[TO BE DONE]: Pictures do not belong in your copy. Repeat all the other data exactly.

[SOURCE MATERIAL]:
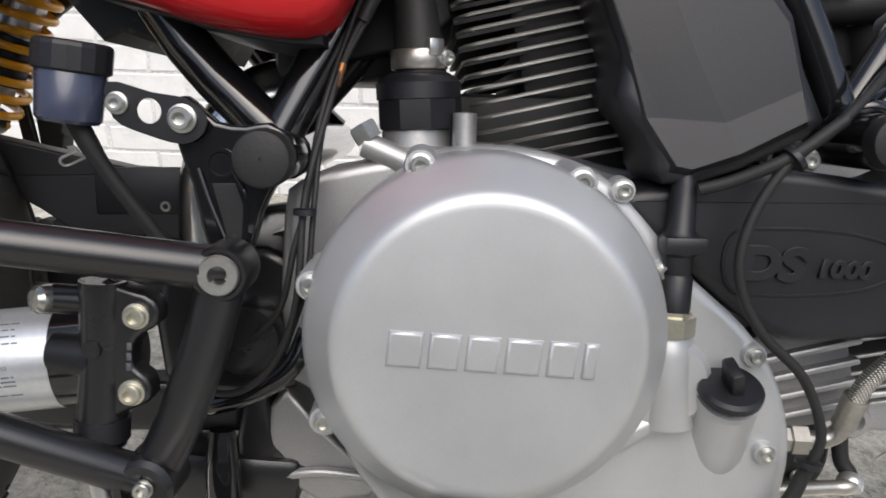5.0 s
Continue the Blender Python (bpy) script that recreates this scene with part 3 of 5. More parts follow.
    part("clamp_lug", block((0.042, -0.143, 0.602), (0.010, 0.006, 0.010), 0.001, (0, 0, 30)), STEEL, clamp)
    for dx in (0.0305,):
        part("stub_post", lathe([(0.0075, 0), (0.0072, 0.030), (0, 0.031)], (0.030 + dx, -0.150, 0.533), (0, 0, 1), 16), CAST, t)


def build_exhaust():
    pipe = part("header_pipe", tube([(0.4378, -0.092, 0.364), (0.442, -0.093, 0.331), (0.439, -0.094, 0.303), (0.422, -0.097, 0.2735), (0.394, -0.102, 0.250), (0.337, -0.114, 0.2245), (0.27, -0.126, 0.2105), (0.208, -0.135, 0.1985), (0.165, -0.139, 0.1965), (0.12, -0.140, 0.2010), (0.057, -0.140, 0.209), (-0.054, -0.140, 0.220), (-0.102, -0.140, 0.228), (-0.167, -0.146, 0.237), (-0.235, -0.168, 0.264), (-0.290, -0.195, 0.303), (-0.325, -0.2035, 0.3245)], 0.0243, 36, 8), BRUSHED_PIPE, moto, "polished steel exhaust header pipe")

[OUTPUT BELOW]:
5.0 s
Continue the Blender Python (bpy) script that recreates this scene with part 3 of 5. More parts follow.
    part("clamp_lug", block((0.042, -0.143, 0.602), (0.010, 0.006, 0.010), 0.001, (0, 0, 30)), STEEL, clamp)
    for dx in (0.0305,):
        part("stub_post", lathe([(0.0075, 0), (0.0072, 0.030), (0, 0.031)], (0.030 + dx, -0.150, 0.533), (0, 0, 1), 16), CAST, t)


def build_exhaust():
    pipe = part("header_pipe", tube([(0.4378, -0.092, 0.364), (0.442, -0.093, 0.331), (0.439, -0.094, 0.303), (0.422, -0.097, 0.2735), (0.394, -0.102, 0.250), (0.337, -0.114, 0.2245), (0.27, -0.126, 0.2105), (0.208, -0.135, 0.1985), (0.165, -0.139, 0.1965), (0.12, -0.140, 0.2010), (0.057, -0.140, 0.209), (-0.054, -0.140, 0.220), (-0.102, -0.140, 0.228), (-0.167, -0.146, 0.237), (-0.235, -0.168, 0.264), (-0.290, -0.195, 0.303), (-0.325, -0.2035, 0.3245)], 0.0243, 36, 8), BRUSHED_PIPE, moto, "polished steel exhaust header pipe")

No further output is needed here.